Si narra che lo chef Bottura si rifornisca qui del suo Parmigiano Reggiano. Davvero? Si, perché prodotto dal latte di sola vacca Bianca Modenese, oggi superstite in appena poche centinaia di esemplari.
Un’altra voce della musica nazional-popolare originaria di questa Emilia Romagna che fonde così bene provincialismo e cosmopolitismo, cita uno dei vini più noti del territorio, il Lambrusco.
Un vino poco blasonato rispetto ad alcuni nomi toscani o piemontesi che tuttavia, grazie alla fede nella tradizione e alla tenacia di alcune famiglie di viticoltori della zona di Sorbara, è riuscito ad aggiudicarsi i tre bicchieri del Gambero Rosso per il 2018 e a conquistare l’America, dove è sempre più apprezzato e richiesto.
L’aceto balsamico è un altro atto di fede. Chi possiede un’acetaia lo dice senza imbarazzo alcuno: questo tipo di produzione non ha nessun senso economico.
L’aceto balsamico tradizionale ha almeno 25 anni di riposo alle spalle e rappresenta solo il 3% dell’aceto contenuto nelle batterie di botti dell’acetaia. Il suo costo è elevato, talvolta folle.
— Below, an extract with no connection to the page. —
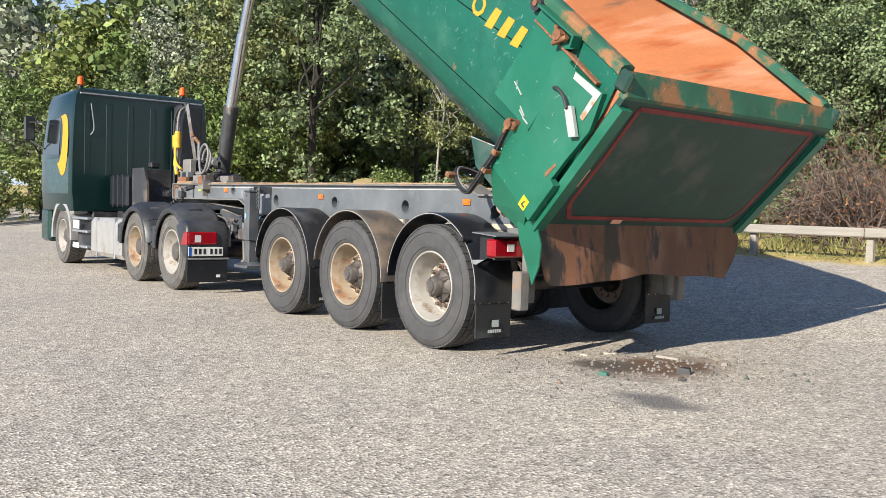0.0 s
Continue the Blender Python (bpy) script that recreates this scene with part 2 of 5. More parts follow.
M["yellow"] = mat("yellow lettering vinyl", (0.52, 0.285, 0.02), 0.75, var=0.1, var_scale=4, spots=(((0.5, 0.4, 0.2), 12, 0.66, 0.72, 0.6),))
M["yellow_wrap"] = mat("yellow hose wrap", (0.64, 0.37, 0.025), 0.6, var=0.15, var_scale=9, bump=0.004, bump_scale=30)
M["white"] = mat("white vinyl", (0.75, 0.75, 0.72), 0.5, var=0.06)
M["white_worn"] = mat("worn white paint", (0.36, 0.40, 0.37), 0.6, var=0.15, var_scale=6, spots=(((0.33, 0.2, 0.12), 5, 0.6, 0.68, 0.9),))
M["faint"] = mat("faded lettering", (0.215, 0.227, 0.234), 0.6, var=0.25, var_scale=8)
M["red"] = mat("red lens", (0.27, 0.005, 0.012), 0.15, coat=0.5)
M["red_paint"] = mat("faded red line", (0.20, 0.03, 0.03), 0.7, var=0.3, var_scale=7)
M["clear_lens"] = mat("clear lens", (0.62, 0.6, 0.58), 0.12, coat=0.5)
M["amber"] = mat("amber lens", (0.62, 0.16, 0.005), 0.2, coat=0.5)
M["orange"] = mat("orange beacon", (0.75, 0.11, 0.01), 0.25)
M["plate"] = mat("reflective white plate", (0.68, 0.68, 0.64), 0.4)
M["crank_blue"] = mat("worn blue paint", (0.02, 0.09, 0.22), 0.5, var=0.3, var_scale=20)
M["leg"] = mat("dark grey leg paint", (0.068, 0.075, 0.082), 0.42, var=0.25, var_scale=2.5, spots=(((0.13, 0.135, 0.14), 2.2, 0.50, 0.72, 0.6), ((0.45, 0.45, 0.45), 38, 0.72, 0.75, 0.8)))
M["rubber_worn"] = mat("dusty worn tyre rubber", (0.10, 0.095, 0.088), 0.8, var=0.25, var_scale=5, spots=(((0.16, 0.15, 0.135), 7, 0.48, 0.72, 0.95),), bump=0.001, bump_scale=60)
M["blue"] = mat("blue plastic", (0.02, 0.10, 0.38), 0.4)
M["sign_blue"] = mat("blue sign sheet", (0.012, 0.14, 0.52), 0.35)
M["sign_green"] = mat("green label", (0.0, 0.36, 0.14), 0.4)
M["sign_yellow"] = mat("yellow label", (0.75, 0.55, 0.01), 0.4)
M["hub_blue"] = mat("dark blue plastic", (0.03, 0.05, 0.11), 0.4)
M["tag_blue"] = mat("light blue tag", (0.05, 0.22, 0.38), 0.4)
M["scratch"] = mat("bared primer scratches", (0.27, 0.36, 0.31), 0.7, var=0.3, var_scale=4)
M["zinc"] = mat("galvanised steel", (0.42, 0.43, 0.44), 0.45, 0.7, var=0.15, var_scale=12)
M["alu"] = mat("dull aluminium", (0.46, 0.45, 0.42), 0.45, 0.5, var=0.15, var_scale=5, spots=(((0.3, 0.27, 0.22), 4, 0.55, 0.7, 0.8),))
M["checker"] = mat("checker plate box", (0.25, 0.24, 0.215), 0.5, 0.35, var=0.15, var_scale=9, bump=0.004, bump_scale=70)
M["gap"] = mat("dark open joint", (0.006, 0.007, 0.007), 0.9, spec=0.1)
M["hose"] = mat("grey rubber hose", (0.20, 0.19, 0.18), 0.6, var=0.2, var_scale=9)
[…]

Ma non potrebbe essere diversamente: alcune botti sono secolari, hanno preceduto il produttore e suo padre e anche suo nonno. La più antica risale al ’700 ed è meta di visite guidate e pellegrinaggi. Non sarà nero ma è certamente oro. Oro naturalmente caramellato.
Siamo sul finire del XIX secolo, quando spezie, caffè e frutti di origine esotica affascinano le elite più abbienti. Un furbo pasticcere di Vignola mette a punto la ricetta di una torta nera, tutta cioccolato, fondi di caffè e arachidi.
Nel 1907 il dolce viene dedicato alla più illustre personalità della cittadina modenese: l’architetto Jacopo Barozzi che subentrò a Michelangelo nella conduzione dei cantieri della Basilica di San Pietro in Vaticano.
Il Loris, paffuto e baffuto vignolese che ci rapisce per una buona mezz’ora illustrandoci vizi e virtù della contrada, giura che la torta Barozzi sia il dolce preferito della Regina d’Inghilterra. Gli vogliamo credere?